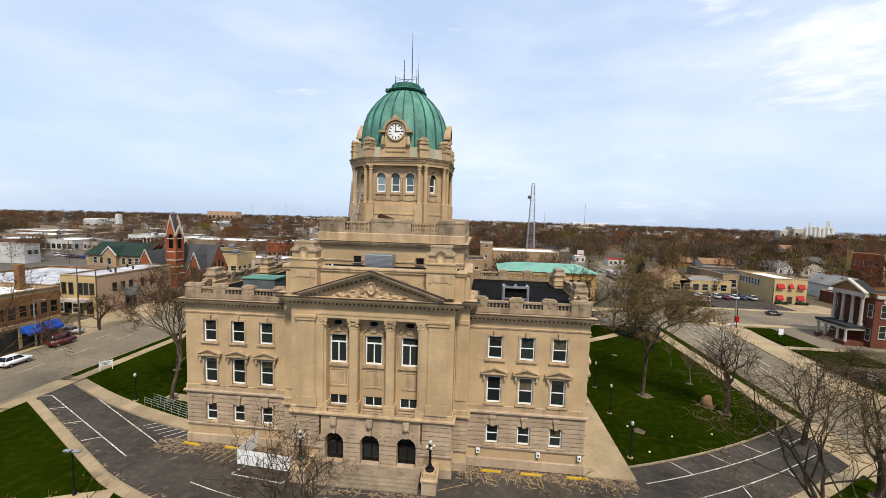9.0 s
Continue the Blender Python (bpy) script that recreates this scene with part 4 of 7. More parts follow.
kerb("kerb_drive_outer", [(x, y_out(x) - 0.09) for x in [-46 + 2.4 * i for i in range(40)]])
kerb("kerb_drive_east", [(x, y_in(x) + 0.12) for x in [26.2 + 2.4 * i for i in range(11)]])
kerb("kerb_drive_west", [(x, y_in(x) + 0.12) for x in [-46.5 + 2.4 * i for i in range(11)]])
for x in (53.7, 65.08):
    kerb("kerb_street_east", [(x, -80 + 6 * i) for i in range(14)])
kerb("kerb_street_east", [(54.2, 14.8), (54.2, 57)])
kerb("kerb_street_east", [(65.1, 4), (65.1, 8), (66.5, 26.5), (67.9, 45), (69.3, 63.4)])
kerb("kerb_street_west", [(-50.2, 11.5), (-50.2, 57)])
kerb("kerb_street_west", [(-50.2, -80), (-50.2, 2.6)])
kerb("kerb_street_far_west", [(-66.6, -80), (-66.6, 27)])
kerb("kerb_street_north", [(-50, 58.95), (54, 58.95)])


def lines(name, label, segs, z, w=0.11, mat=None):
    e = tagged(empty(name), label, "road marking", kind="structure")
    for a, b in segs:
        a, b = Vector(a), Vector(b)
        d = b - a
        n = Vector((-d.y, d.x)).normalized() * w / 2
        bm = bmesh.new()
        prism(bm, [tuple(a - n), tuple(b - n), tuple(b + n), tuple(a + n)], z - 0.004, z + 0.004)
        part("stripe", bm, mat or PAINT, e)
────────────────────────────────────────
Output a faithful copy of the data, with each picture left out.

Completed task:
9.0 s
Continue the Blender Python (bpy) script that recreates this scene with part 4 of 7. More parts follow.
kerb("kerb_drive_outer", [(x, y_out(x) - 0.09) for x in [-46 + 2.4 * i for i in range(40)]])
kerb("kerb_drive_east", [(x, y_in(x) + 0.12) for x in [26.2 + 2.4 * i for i in range(11)]])
kerb("kerb_drive_west", [(x, y_in(x) + 0.12) for x in [-46.5 + 2.4 * i for i in range(11)]])
for x in (53.7, 65.08):
    kerb("kerb_street_east", [(x, -80 + 6 * i) for i in range(14)])
kerb("kerb_street_east", [(54.2, 14.8), (54.2, 57)])
kerb("kerb_street_east", [(65.1, 4), (65.1, 8), (66.5, 26.5), (67.9, 45), (69.3, 63.4)])
kerb("kerb_street_west", [(-50.2, 11.5), (-50.2, 57)])
kerb("kerb_street_west", [(-50.2, -80), (-50.2, 2.6)])
kerb("kerb_street_far_west", [(-66.6, -80), (-66.6, 27)])
kerb("kerb_street_north", [(-50, 58.95), (54, 58.95)])


def lines(name, label, segs, z, w=0.11, mat=None):
    e = tagged(empty(name), label, "road marking", kind="structure")
    for a, b in segs:
        a, b = Vector(a), Vector(b)
        d = b - a
        n = Vector((-d.y, d.x)).normalized() * w / 2
        bm = bmesh.new()
        prism(bm, [tuple(a - n), tuple(b - n), tuple(b + n), tuple(a + n)], z - 0.004, z + 0.004)
        part("stripe", bm, mat or PAINT, e)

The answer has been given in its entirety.